As revealed in The Big Issue recently, Mayor of London Sadiq Khan is doubling City Hall’s homelessness outreach team and has reached agreements over provision of severe weather shelters with all London boroughs this winter in a bid to help rough sleepers.
Speaking to The Big Issue this week, Khan confirmed that the new pop-up homelessness hub, which spends each month at a different rough sleeping hot spot offering intensive help to access support and accommodation, is to continue throughout the year.
Khan also explained that rough sleepers using emergency weather shelters in London this winter would have a place to stay until a specific, bespoke support plan was in place. However, he conceded that the level of street homelessness would continue to be too high without further Government intervention.
“We will do all that we can in City Hall. What I am not willing to do is give up on this issue,” said Khan. “In the eight years before I became mayor, rough sleeping doubled. But over the last two years, there has been a huge amount of work to address this issue.”
In the first year of my mayoralty, we managed to stop the increase, then in the second year it went down by 8 per cent. We are still not happy with that. We can do better.
With street homelessness finally falling, albeit slowly, in London, Khan acknowledged there is a long way to go.
He is pinning his hopes on increased outreach to ensure experts are in closer contact with rough sleepers, more consistent provision of emergency shelters in bad weather, and the guarantee of a bespoke plan for any rough sleeper using the emergency shelters across London, following a pilot scheme last year.
“We have doubled the size of the outreach team this year,” Khan told The Big Issue. “And we have also made sure the severe weather emergency shelters will be open whenever freezing weather is predicted all across London and we have made sure there is In For Good support in these emergency shelters.
“If you go to these winter shelters and you are a rough sleeper, you have a place until there is a support plan for you. Different people have different needs. So it is really important that each individual has a support plan specific to their needs. The principle is ‘In For Good’. Last year almost 90 per cent of the people we helped went into housing. That is because having a bespoke plan makes it more likely that you will be in permanent housing.”
We have made it even easier for Londoners to donate with the TAP points that are now all across the city
The Big Issue caught up with Khan at City Hall, where he launched the first of 35 new contactless donation points across London. These contactless points, alongside a GoFundMe crowdfunding page, are raising money for the London Homelessness Charities Group in the run-up to Christmas.

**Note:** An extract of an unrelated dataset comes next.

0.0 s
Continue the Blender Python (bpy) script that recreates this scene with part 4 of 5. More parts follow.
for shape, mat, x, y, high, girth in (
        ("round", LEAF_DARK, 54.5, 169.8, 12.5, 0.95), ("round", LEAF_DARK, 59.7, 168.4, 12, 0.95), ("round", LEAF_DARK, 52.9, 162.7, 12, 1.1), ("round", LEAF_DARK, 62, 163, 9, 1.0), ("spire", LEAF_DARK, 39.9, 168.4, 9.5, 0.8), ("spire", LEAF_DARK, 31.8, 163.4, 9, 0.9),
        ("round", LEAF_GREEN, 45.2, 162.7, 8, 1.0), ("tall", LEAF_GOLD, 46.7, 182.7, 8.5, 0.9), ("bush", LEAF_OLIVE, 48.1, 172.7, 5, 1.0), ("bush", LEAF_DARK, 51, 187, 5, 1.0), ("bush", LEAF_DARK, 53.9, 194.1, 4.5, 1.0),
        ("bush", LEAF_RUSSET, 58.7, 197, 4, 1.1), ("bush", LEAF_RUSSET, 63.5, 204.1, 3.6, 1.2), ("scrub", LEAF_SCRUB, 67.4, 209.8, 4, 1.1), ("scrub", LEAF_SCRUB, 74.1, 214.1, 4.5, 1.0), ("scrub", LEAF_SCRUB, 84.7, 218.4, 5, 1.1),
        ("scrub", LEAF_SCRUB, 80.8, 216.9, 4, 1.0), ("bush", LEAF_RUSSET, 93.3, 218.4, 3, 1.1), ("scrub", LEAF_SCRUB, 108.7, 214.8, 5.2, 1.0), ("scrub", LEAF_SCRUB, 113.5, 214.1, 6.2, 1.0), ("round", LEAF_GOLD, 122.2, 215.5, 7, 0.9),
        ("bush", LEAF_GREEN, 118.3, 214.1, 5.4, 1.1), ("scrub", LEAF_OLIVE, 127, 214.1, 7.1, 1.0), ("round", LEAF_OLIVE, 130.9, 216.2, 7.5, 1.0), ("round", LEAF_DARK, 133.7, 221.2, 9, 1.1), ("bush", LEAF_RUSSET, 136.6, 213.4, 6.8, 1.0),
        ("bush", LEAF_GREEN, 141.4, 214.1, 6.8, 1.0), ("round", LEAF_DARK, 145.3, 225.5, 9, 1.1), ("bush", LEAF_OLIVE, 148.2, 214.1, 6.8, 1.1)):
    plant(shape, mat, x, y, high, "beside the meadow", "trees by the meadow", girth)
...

The new contactless points, developed by TAP, have already helped raise £12,000 in just 24 hours – through the simple £3 donation – according to TAP. The non-profit developed the funding app using a grant from the Mayor’s Rough Sleeping Innovation Fund by City Hall, set up to create innovative solutions to London’s biggest issues.

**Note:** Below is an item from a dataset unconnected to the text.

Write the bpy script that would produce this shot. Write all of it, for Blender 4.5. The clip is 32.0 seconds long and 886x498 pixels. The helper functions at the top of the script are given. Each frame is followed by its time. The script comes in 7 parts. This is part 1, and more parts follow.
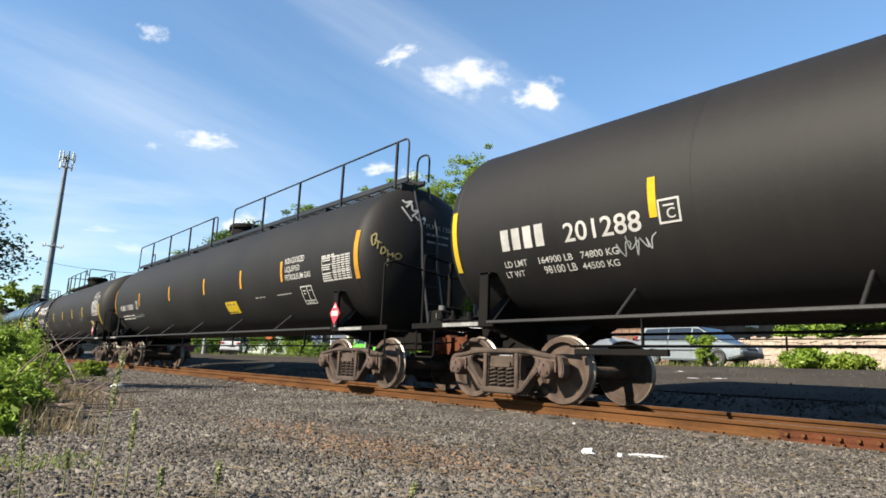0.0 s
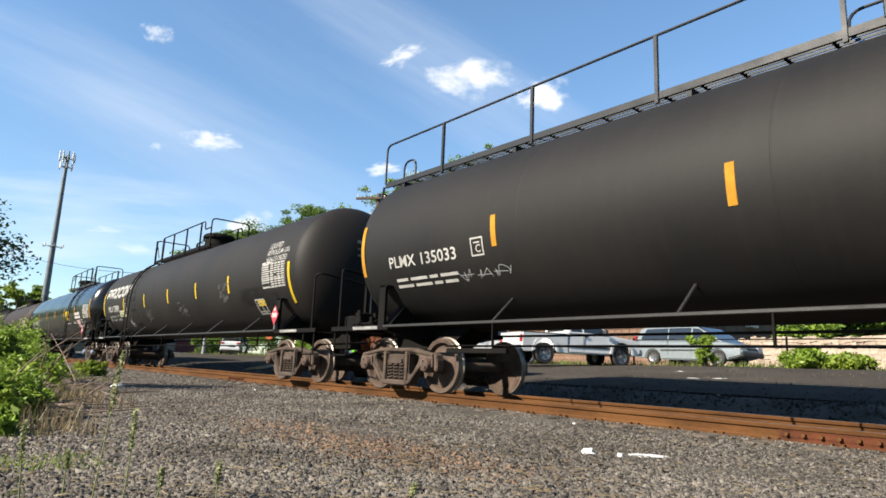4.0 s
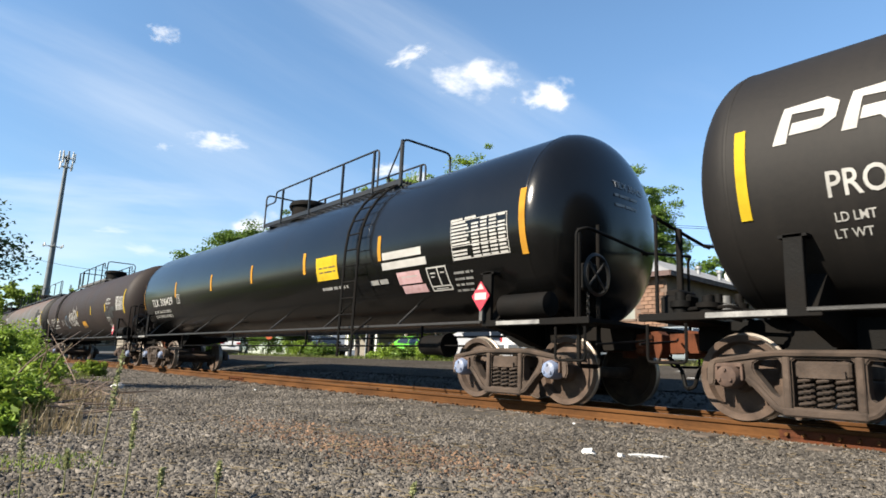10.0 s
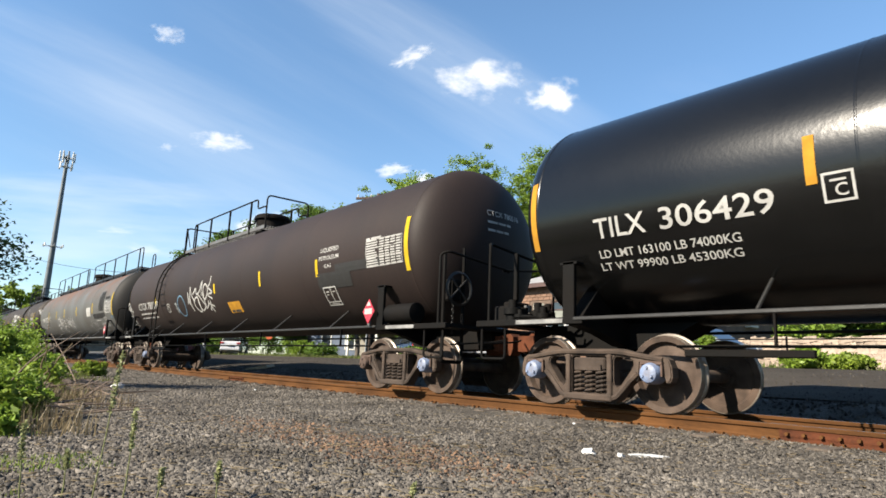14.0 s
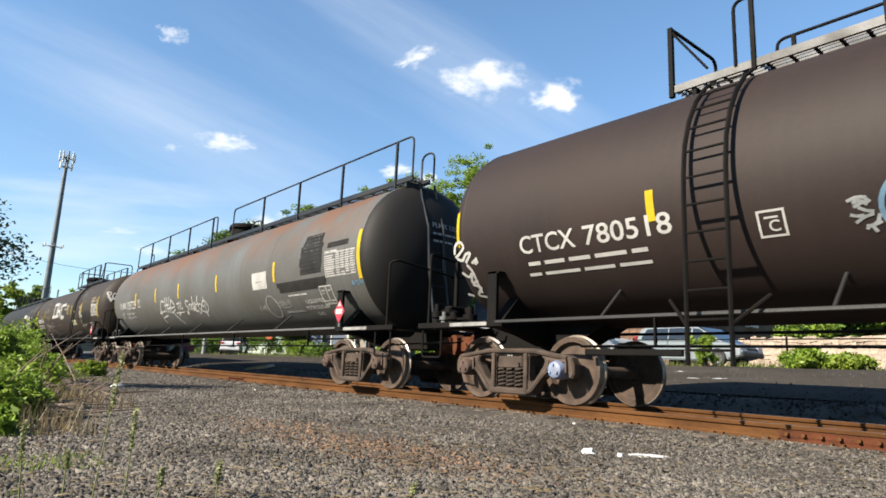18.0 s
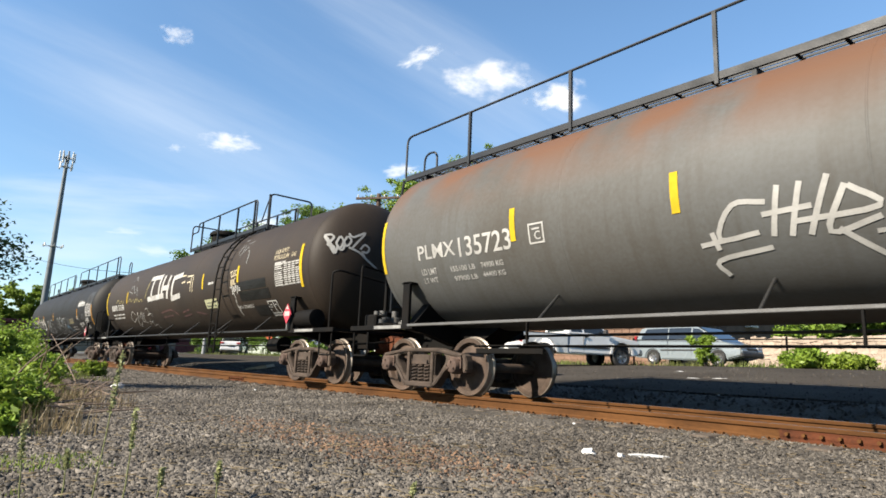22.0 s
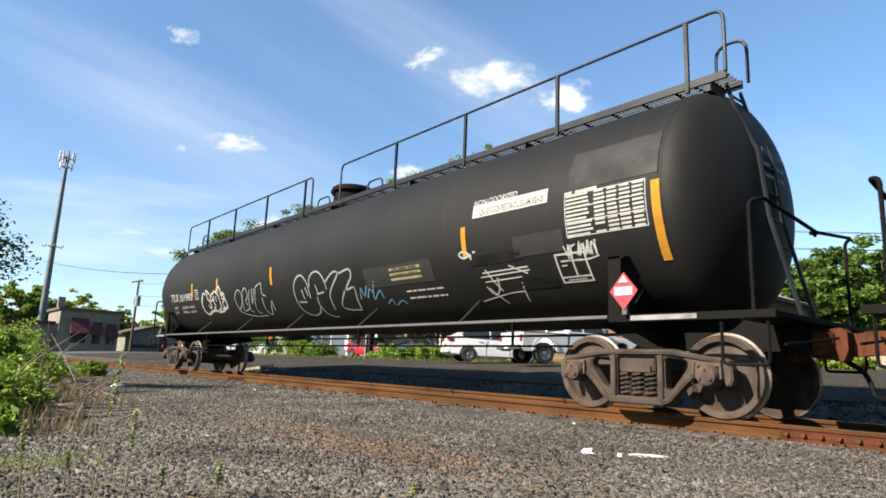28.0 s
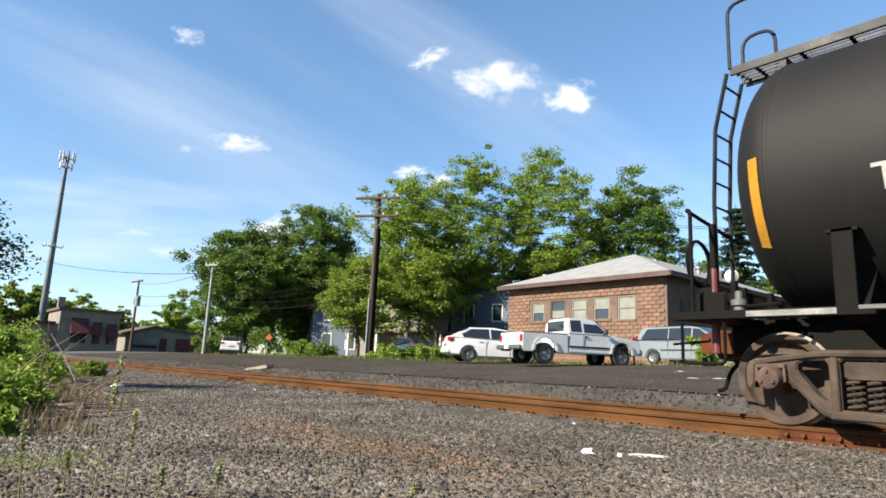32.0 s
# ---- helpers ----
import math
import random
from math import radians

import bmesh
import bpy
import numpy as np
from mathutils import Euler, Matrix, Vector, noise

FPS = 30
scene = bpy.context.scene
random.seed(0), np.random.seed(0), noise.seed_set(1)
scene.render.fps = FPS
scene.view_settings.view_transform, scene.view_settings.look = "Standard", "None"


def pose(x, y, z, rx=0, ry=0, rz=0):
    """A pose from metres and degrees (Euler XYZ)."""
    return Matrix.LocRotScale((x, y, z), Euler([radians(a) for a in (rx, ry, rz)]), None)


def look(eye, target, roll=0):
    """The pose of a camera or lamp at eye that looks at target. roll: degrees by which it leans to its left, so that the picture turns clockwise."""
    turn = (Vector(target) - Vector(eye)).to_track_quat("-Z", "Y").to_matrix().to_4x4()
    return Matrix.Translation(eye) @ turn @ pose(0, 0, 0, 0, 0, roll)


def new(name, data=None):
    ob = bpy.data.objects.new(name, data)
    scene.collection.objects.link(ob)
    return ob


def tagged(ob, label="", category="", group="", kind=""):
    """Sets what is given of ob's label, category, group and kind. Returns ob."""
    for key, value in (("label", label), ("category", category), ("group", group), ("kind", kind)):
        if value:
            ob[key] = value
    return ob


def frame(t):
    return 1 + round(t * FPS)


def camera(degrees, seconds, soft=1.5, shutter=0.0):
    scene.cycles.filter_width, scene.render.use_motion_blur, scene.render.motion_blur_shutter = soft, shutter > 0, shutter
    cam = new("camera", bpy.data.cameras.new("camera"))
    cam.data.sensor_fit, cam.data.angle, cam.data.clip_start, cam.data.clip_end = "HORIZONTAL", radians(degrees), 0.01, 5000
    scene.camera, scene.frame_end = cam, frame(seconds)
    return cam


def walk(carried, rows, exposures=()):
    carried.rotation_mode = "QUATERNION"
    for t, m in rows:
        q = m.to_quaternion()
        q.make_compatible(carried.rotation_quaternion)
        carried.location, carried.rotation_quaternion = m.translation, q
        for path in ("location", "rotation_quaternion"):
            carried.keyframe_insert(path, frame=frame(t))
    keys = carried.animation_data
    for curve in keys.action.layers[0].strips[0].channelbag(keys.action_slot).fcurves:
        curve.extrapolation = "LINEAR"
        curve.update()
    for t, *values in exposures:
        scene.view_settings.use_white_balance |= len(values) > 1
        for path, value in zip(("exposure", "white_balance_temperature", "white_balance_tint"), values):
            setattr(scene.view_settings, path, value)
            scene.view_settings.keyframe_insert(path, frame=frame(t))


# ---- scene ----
from mathutils import Quaternion

# the camera stands still beside the track, low over the gravel
cam = camera(70.93, 32.0, soft=1.65, shutter=0.06)
EYE = Vector((0, 0, 0.4264))
YAW, PITCH, ROLL = radians(39.99), radians(10.78), 2.40
AIM = Vector((-math.cos(YAW) * math.cos(PITCH), math.sin(YAW) * math.cos(PITCH), math.sin(PITCH)))
stand = look(EYE, EYE + AIM, ROLL)
walk(cam, [(0, stand), (32, stand)])

# ---- daylight: low afternoon sun behind the camera, from its left ----
SUN_DIR = Vector((-0.12, -0.825, 0.55)).normalized()
sun_data = bpy.data.lights.new("sun", "SUN")
sun_data.energy, sun_data.angle, sun_data.color = 5.0, radians(0.53), (1.0, 0.90, 0.75)
sun = new("sun", sun_data)
sun.matrix_world = look((0, -30, 40), Vector((0, -30, 40)) - SUN_DIR)

world = bpy.data.worlds.new("sky")
scene.world = world
world.use_nodes = True
wn = world.node_tree.nodes
sky = wn.new("ShaderNodeTexSky")
sky.sky_type, sky.sun_disc = "NISHITA", False
sky.sun_elevation = math.asin(SUN_DIR.z)
sky.sun_rotation = math.atan2(SUN_DIR.x, SUN_DIR.y)
sky.air_density, sky.dust_density, sky.ozone_density = 1.0, 0.15, 1.6
wn["Background"].inputs["Strength"].default_value = 0.065
tint = wn.new("ShaderNodeMix")
tint.data_type, tint.blend_type = "RGBA", "MULTIPLY"
tint.inputs["Factor"].default_value = 1.0
# clearer blue overhead, greyer haze towards the horizon
way = wn.new("ShaderNodeTexCoord")
height = wn.new("ShaderNodeSeparateXYZ")
haze = wn.new("ShaderNodeValToRGB")
haze.color_ramp.elements[0].position, haze.color_ramp.elements[0].color = 0.0, (0.76, 0.84, 0.90, 1)
haze.color_ramp.elements[1].position, haze.color_ramp.elements[1].color = 0.5, (0.92, 1.09, 1.15, 1)
world.node_tree.links.new(way.outputs["Generated"], height.inputs[0])
world.node_tree.links.new(height.outputs["Z"], haze.inputs[0])
world.node_tree.links.new(haze.outputs[0], tint.inputs["B"])
world.node_tree.links.new(sky.outputs[0], tint.inputs["A"])
world.node_tree.links.new(tint.outputs["Result"], wn["Background"].inputs[0])
scene.view_settings.exposure = 1.66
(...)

Last year, a crowdfunding campaign raised more than £200,000. The hope is that the new technology will make an even bigger difference this year.

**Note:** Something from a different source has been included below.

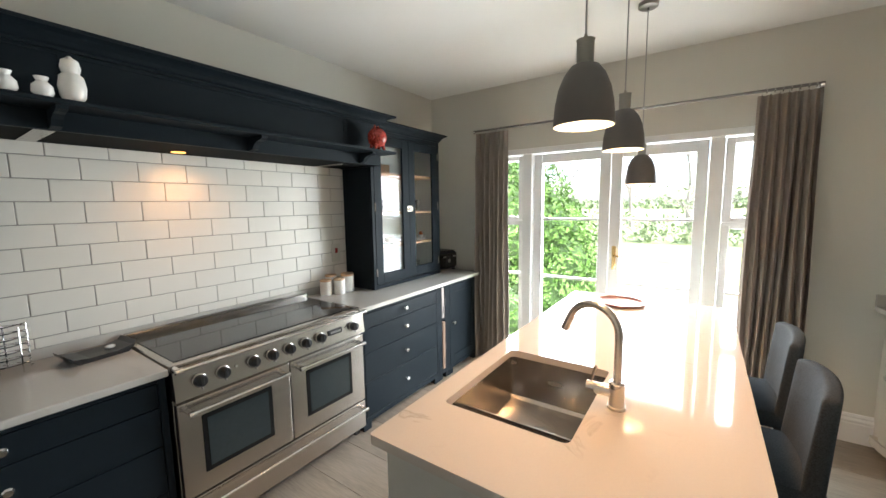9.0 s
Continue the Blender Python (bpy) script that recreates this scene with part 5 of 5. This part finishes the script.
for x, m2 in ((5.385, TERRA), (5.44, STRIPE)):
    ec = thing("egg_cup", (x, 2.58, 1.235), "white egg cup holding an egg" if m2 is TERRA else "pale patterned empty egg cup", "egg cup")
    lathe("cup", [(0, 0), (0.02, 0), (0.008, 0.016), (0.022, 0.034), (0.024, 0.05), (0.02, 0.05), (0, 0.03)], (x, 2.58, 1.2353), PORC, ec, 18)
    if m2 is TERRA:
        lathe("egg", [(0, 0.035), (0.018, 0.045), (0.02, 0.06), (0.012, 0.078), (0, 0.083)], (x, 2.58, 1.2353), m2, ec, 16)
for x, y in ((4.83, 2.62), (5.18, 2.6), (5.36, 2.62)):
    on_shelf("tumbler", TUMB, (x, y, 0.9268), DRINK, "clear glass tumbler on the dresser base", "glass", 20)

# hood shelf ornaments
PX, PY, PZ = 4.446, 2.215, 2.043
for x in (2.726, 2.812):
    on_shelf("white_vase", [(0, 0), (0.02, 0), (0.03, 0.018), (0.028, 0.04), (0.014, 0.056), (0.02, 0.07), (0.017, 0.07), (0.01, 0.058), (0, 0.05)], (x, 2.212, 1.9575), PORC, "small white bud vase on the hood shelf", "vase", 24)
ow = lathe("owl_ornament", [(0, 0), (0.024, 0), (0.036, 0.02), (0.04, 0.055), (0.034, 0.09), (0.024, 0.1), (0.029, 0.12), (0.024, 0.145), (0.01, 0.155), (0.006, 0.16), (0, 0.16)], (2.89, 2.215, 1.9575), CERAM, None, 28)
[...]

“We have made it even easier for Londoners to donate with the TAP points that are now all across the city,” said Khan.
Until the Government steps up and deals with the root causes of homelessness, we are not going to see significant progress
Addressing the bigger picture, Khan was adamant that more homes are being built – despite the head of the Housing Committee at the Greater London Assembly, Sian Berry, saying that the Mayor is letting down Londoners and failing to meet targets.
Khan responded: “Last year we had a record numbers of starts in relation to affordable homes, of more than 12,500. We had a record numbers in terms of homes being built for social rent of more than 2,800. And I have reached a deal with 28 councils to start building 14,000 council homes. That will scratch the surface.
“This year I want to see more progress made. But until the Government steps up and raises their game and deals with the root causes of homelessness, we are not going to see significant progress. That is why I have published a Rough Sleeping Action Plan – we have costed it, we think if the Government was to spend £500m on this, we could end rough sleeping for good.”
Last month, in response to The Big Issue’s request for politicians to outline exactly what they were doing to stop so many people dying while homeless in the UK this winter, Khan wrote:
“The number of people sleeping rough in London is shocking. It is unacceptable that in one of the richest cities in the world anyone has to face a night sleeping rough on our streets. As mayor, I’m determined to tackle this issue head on. We should aim to bring an end to rough sleeping in London for good.
“I’m pleased that City Hall has already made progress over the last two years, with the number of people sleeping rough in London falling last year for the first time in a decade. But we still have a long way to go – rough sleeping is double what it was 10 years ago.”